Perhaps even Banksy may have once been surprised that those inside the institutional walls have sought to claim the outsides, too. Rather than sending in the worker to clean up a recent Banksy work in the Williamsburg neighborhood in Brooklyn, the owners have sent in armed guards to protect it. In fact, a crowd of 500 people had gathered around the work to see it when a competing street artist tried to tag over it. The crowd responded by wresting him away from the image and cleaning it up. The old relationship among the wall, the artist, and worker has broken down. If Banksy would not quite come to the museum, the museum will — and has — come to Banksy.
In response, Banksy has used his “residency” in New York this month to have fun with his status, naming the resulting collection in way that underlines his failure: “Better Out Than In.” Since the museum has come to him, he has a toll-free number one may call to hear the “audio tour” of his work, much of which street artists defaced before building owners could hire the necessary guard to protect the work. The tour is “meta” in that it recognizes some of the critiques of his work by simply admitting they are true. For example, this essay mentioned that Banksy repeats the same message in his work and uses the same means for expressing it. His audio tour entry for October 18 admits that Banksy is guilty of the charge. Again, Banksy says he is a failure; what else did you expect?

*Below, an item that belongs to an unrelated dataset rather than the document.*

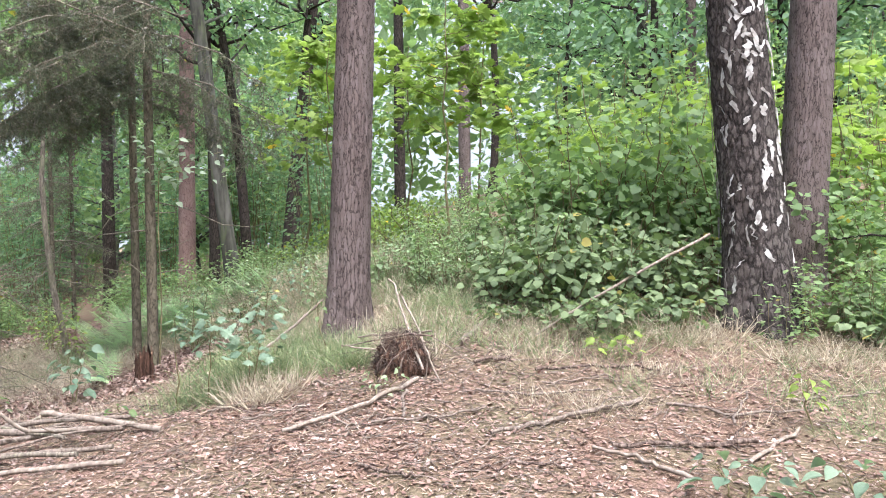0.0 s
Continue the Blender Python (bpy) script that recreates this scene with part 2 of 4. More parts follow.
# ---- ground form ----
BUMPS = ((-8, 6, 5, -0.18), (-14, 14, 7, -0.43), (0, 18, 8, 0.76), (8, 14, 7, -0.79), (-1.2, 6.6, 1.6, 0.23), (1, 6, 2.2, -0.06), (-4, 6.5, 2, -0.25),
         (-6, 13, 4, 0.15), (0.5, 9.5, 2.5, 0.26), (-6, 18, 5, 0.1), (-22, 22, 10, -0.79), (10, 30, 12, 4.19), (0, 0, 5, 0.04), (-3.5, 9.5, 2.2, -0.05),
         (-7.3, 8.0, 1.9, -0.38), (-9, 17, 4.5, -0.75), (-5.8, 13.5, 2.5, -0.07), (-2.3, 9.8, 1.4, 0.31), (-5.8, 6.6, 1.4, 0.11), (-13.5, 13, 3.5, 0.1), (-1.7, 6.5, 0.9, 0.07))


def rise(x, y):
    """The height of the ground, for numbers or arrays."""
    z = -0.11 + 0.019 * 60 * np.tanh(x / 60) + 0.002 * 60 * np.tanh(y / 60)
    for a, b, r, h in BUMPS:
        z = z + h * np.exp(-((x - a) ** 2 + (y - b) ** 2) / (2 * r * r))
    return z


def small(x, y):
    return 0.018 * np.sin(5.1 * x + 1.7 * y) * np.sin(4.3 * y - 2.2 * x + 1) + 0.010 * np.sin(13 * x + 3 * y + 2) * np.sin(11 * y - 4 * x)


def on(x, y, up=0.0):
    return (x, y, float(rise(x, y)) + up)


# ---- mesh helpers ----
rng = np.random.default_rng(7)


def unit(v):
    return v / np.maximum(np.linalg.norm(v, axis=-1, keepdims=True), 1e-9)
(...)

Banksy defends his success by calling it failure. Were one to charge him with being “too cute” with the defense, he would admit that, also. The conversation between artist and viewer feels like arguing with an entitled child, and Banksy admits this, as well, in two pieces from “Better Out Than In.” What is one to make of this?
The answer has to do with Basquiat again. When Basquiat was producing his art during the early 1980s, he was struggling with depression, addiction, race, sexual identity, and the transition from impoverished anonymity to money and fame. A voice like his had been unheard in the art world before he and other street artists slowly made their way from the vanguard on the streets to the world of high art. Basquiat was a bridge between two very different worlds that lived in the same city. When the two met in Basquiat, the results were something new and unstable, stimulating and sometimes beautiful.
There are no battles to fight
Like Basquiat, Banksy’s message started on the street, but unlike Basquiat his work became fodder for t-shirts on websites like TheChive, known best for its “bro culture,” its theft of front page content from Reddit, and its posting lurid photographs of female fans of the site every Friday. Moreover, the so-called “One Percenters” number among his biggest and earliest fans. Banksy became well-known in America in large part because Angelina Jolie and Brad Pitt purchased one of his works for £1 million at a 2007 Lazaridies Gallery auction (fetching a higher price than the Basquiat pieces at the same auction). Nothing Banksy has done is new. He inherited his message. His work did nothing to bridge two worlds. His perspective was welcomed and safe among the people least likely to act on it but most likely to pay tens of dollars to wear it on their apparel and millions of dollars to hang it on their walls.
Basquiat blazed the trail that Banksy has comfortably walked. When Basquiat confronted all the contradictions in his life, he killed himself, yet Banksy lives on. Every second Banksy lives, he fails, and he never could really succeed. His place on the vanguard was an illusion. Others came before and heroically served, and he is subsequently without glory. He speaks not prophetically but retrospectively. There are no battles to fight. No hearts or minds to change. No contradictions to explore. Just an art world that loves his art and its message but feels nothing for action. His only consolation is to persuade and shame the art world into the streets, where he got his start and where life is more real, hence the title of the exhibition “Better Out Than In.”
Does Banksy understand his preferred medium? Unlike when Basquiat crawled the streets, the city of New York is rich and low-crime, a city in which its own residents are tourists. There are fewer and fewer neighborhoods with struggling families, but the city has pulled in many wealthy Gen-X’ers and Millennials from the “creative class” to make it big. Where should the art world go to confront in the reality of the streets? Manhattan? Forget it. The outer boroughs? Have you seen Williamsburg? Banksy has forced some of them out to Queens on the 14th and on the 22nd and released a video from Staten Island on the 19th, which is only dangerous for up-scale Manhattanites who have to share the ferry with people who were once ordinary New Yorkers.
“Better Out Than In” mixes two messages. First, the streets of New York are no different than its museums. The old game between workers, artists, and institutions is over, and the institutions have won. The workers are gone, replaced by the same guards outside who guard museums inside. When the artists write on the walls, they cannot speak to absent workers but only to institutions that have transformed the entire city into an exhibition.
Second, the language of resistance — of the vanguard on the streets leading the way — is the language of the elite. Banky’s adolescent messages reflect the adolescence of his audience. His audience likes the images they believe he paints of them: as childlike idealists fighting against villains, but how do they fight? All they do is scramble from museum piece to museum piece, hoping to see it before guards or rival street artists arrive. It is a game for children, like those in Banky’s art, a treasure hunt for the idle rich.
Two years ago, these same children played another game: Occupy Wall Street. In it, they dressed up like radicals and pretended to resist the institutions which employed members of their families. When it was over, they left a mess for workers to clean up, as they once cleaned up Banksy’s art. It was all a bit of fun (except for a handful of rapes and thefts). These same children now scamper about their city to see the artist who helped inspire Occupy and, in his art and his audio tour, still refers to it. But who remembers Occupy? Where did it go? What did it do?
“Better Out Than In” illustrates not just Banksy’s personal failure but also the failure of all those who turned out in Zuccotti Park: they never meant any of it. It was resistance as recreation, a way to pass the time between classes at Columbia or on their way home from the office. On its own terms, the exhibition is a failure, but as a condemnation of his audience, Banksy could not have done better.